> _Source excerpt_
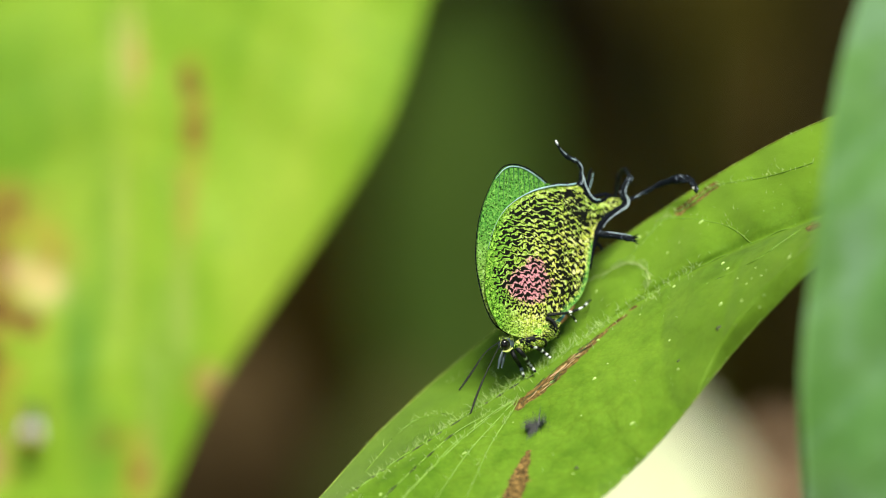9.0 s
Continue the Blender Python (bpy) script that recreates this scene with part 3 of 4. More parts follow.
def wing(name, outline, centre, pivot, depth, mat, parent, label, bulge=6.0, hind=True, n=190, rings=46):
    """A wing as a thin double sheet of rings about its centre, with its colour masks."""
    edge = spline(outline + outline[:1], n + 1)[:-1]
    c = np.array(centre, float)
    front, uv = [], []
    masks = {k: [] for k in ("yellow", "pink", "ripple", "soot", "rim")}
    for i in range(rings + 1):
        r = (i / rings) ** 0.8
        for k in range(n):
            x, y = c + (edge[k] - c) * r
            z = depth + (bulge * (1 - r * r) + 1.2 * noise.noise(Vector((x * 0.03, y * 0.03, 2)))) * (1 if depth > 0 else -1)
            front.append((*flat(x - pivot[0], y - pivot[1])[:2], z))
            # arcs about the wing's root, closer together towards the outer edge
            rad, ang = math.hypot(x - 33, y - 22), math.atan2(x - 33, y - 22)
            uv.append((ang * (45 + 0.55 * rad) / 9.8, min(rad, 150) / 9.8 + max(0, rad - 150) / 8.6))
            g = lambda px, py, rx, ry: math.exp(-((x - px) / rx) ** 2 - ((y - py) / ry) ** 2)
            masks["pink"].append(max(1.15 * g(36, 102, 44, 34), 0.8 * g(46, 134, 28, 26)) if hind else 0)
            if hind:
                clear = lambda v, a, b: min(1, max(0, (v - a) / (b - a)))
                left = np.interp(y, [40, 60, 110, 160, 200, 225, 245, 262, 275], [10, -20, -34, -31, -19, -5, 12, 40, 86])
                floor_ = np.interp(x, [-20, 20, 60, 100, 140], [52, 30, 24, 34, 64])
                inner = clear(x, left, left + 10) * clear(y, floor_, floor_ + 26) * clear(276 - y, 0, 8)
                soot = max(0.6 * g(120, 244, 12, 20), 1.0 * g(140, 226, 15, 20), 1.0 * g(172, 228, 22, 7), 0.5 * g(192, 252, 8, 6), 0.9 * g(104, 266, 16, 8), 0.8 * g(146, 176, 6, 34), 0.7 * g(143, 118, 5, 30), 0.30 * g(92, 130, 52, 78), 0.12 * g(40, 110, 46, 44), 0.22 * g(70, 225, 60, 40))
                bare = max(g(151, 197, 11, 13), 0.8 * g(140, 164, 7, 14))
                masks["ripple"].append(inner * (1.0 + 0.1 * clear(x, 50, 100) * clear(180 - y, 0, 40) + 0.08 * clear(y, 170, 220) if x < 138 else 0.7) * (1 - 0.8 * bare))
                masks["yellow"].append(max(bare, clear(x, -14, 46) * (0.95 - 0.45 * clear(y, 150, 240)) * (0.75 + 0.25 * clear(x, 60, 110))))
                masks["soot"].append(soot)
                masks["rim"].append(0.6 * min(1, max(0, (r - 0.9) / 0.08)) * (x > 95 and y < 185))
            else:
                masks["ripple"].append(0)
                masks["yellow"].append(0.45 * max(0, 1 - y / 210))
                masks["soot"].append(0)
                masks["rim"].append(0)
    m = len(front)
    faces = grid_faces(rings + 1, n, True)
    back = np.array(front) - np.array((0, 0, 1.4))
    full = faces + [tuple(m + i for i in q[::-1]) for q in faces]
    last = rings * n
    full += [(last + k, last + (k + 1) % n, m + last + (k + 1) % n, m + last + k) for k in range(n)]
    ob = part(name, np.vstack([front, back]), full, mat, parent, label,
              masks={k: np.tile(np.array(v, float), 2) for k, v in masks.items()}, uvs=uv * 2)
    ob.location = Vector(flat(*pivot)) * G
    return ob


def strand(name, pts, radii, mat, parent, pivot=(0, 0), label="", fl=0.7, n=36):
    """A curved, tapered strand of the wing's edge or a tail."""
    p = [flat(q[0] - pivot[0], q[1] - pivot[1], q[2] if len(q) > 2 else 0) for q in pts]
    v, f = tube(spline(p, n), radii, 8, fl, 0, 0.3)
    return part(name, v, f, mat, parent, label)


def limb(name, pts, radii, parent, bands, label="", root=None):
    """A jointed leg with pale rings at the given shares of its length."""
    n = 60
    p = spline([own(*q[:3]) if len(q) > 3 else body(*q) for q in pts], n)
    if root is not None:
        p = p - np.array(root)
    v, f = tube(p, radii, 8)
    u = np.repeat(np.linspace(0, 1, n), 8)
    mask = np.zeros(n * 8)
    for b in bands:
        mask = np.maximum(mask, (np.abs(u - b) < 0.04))
    return part(name, v, f, M_LIMB, parent, label, masks={"band": mask})


butterfly = thing("butterfly", HEAD, "green hairstreak butterfly with pink wing patch, on a leaf", "butterfly")
PIVOT = (28, 17)
FORE_EDGE = [(8, 14), (-17, 37), (-31, 72), (-40, 122), (-41, 162), (-35, 207), (-25, 242), (-12, 272), (1, 297), (15, 310), (33, 314),
             (53, 308), (73, 294), (88, 280), (103, 262), (103, 142), (63, 42), (23, 14)]
HIND_EDGE = [(18, 10), (-9, 22), (-20, 37), (-32, 62), (-38, 86), (-39, 112), (-34, 160), (-24, 198), (-10, 226), (8, 246), (28, 259), (53, 270), (88, 278), (108, 279),
             (128, 282), (143, 262), (153, 254), (165, 254), (178, 259), (196, 260), (205, 257), (205, 249), (192, 241), (172, 226), (161, 208), (156, 192),
             (149, 162), (144, 132), (141, 112), (128, 82), (108, 60), (84, 40), (53, 17)]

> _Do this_
Locate the lines above that contain "part" and copy them.

> _Result_
Continue the Blender Python (bpy) script that recreates this scene with part 3 of 4. More parts follow.
    ob = part(name, np.vstack([front, back]), full, mat, parent, label,
    return part(name, v, f, mat, parent, label)
    return part(name, v, f, M_LIMB, parent, label, masks={"band": mask})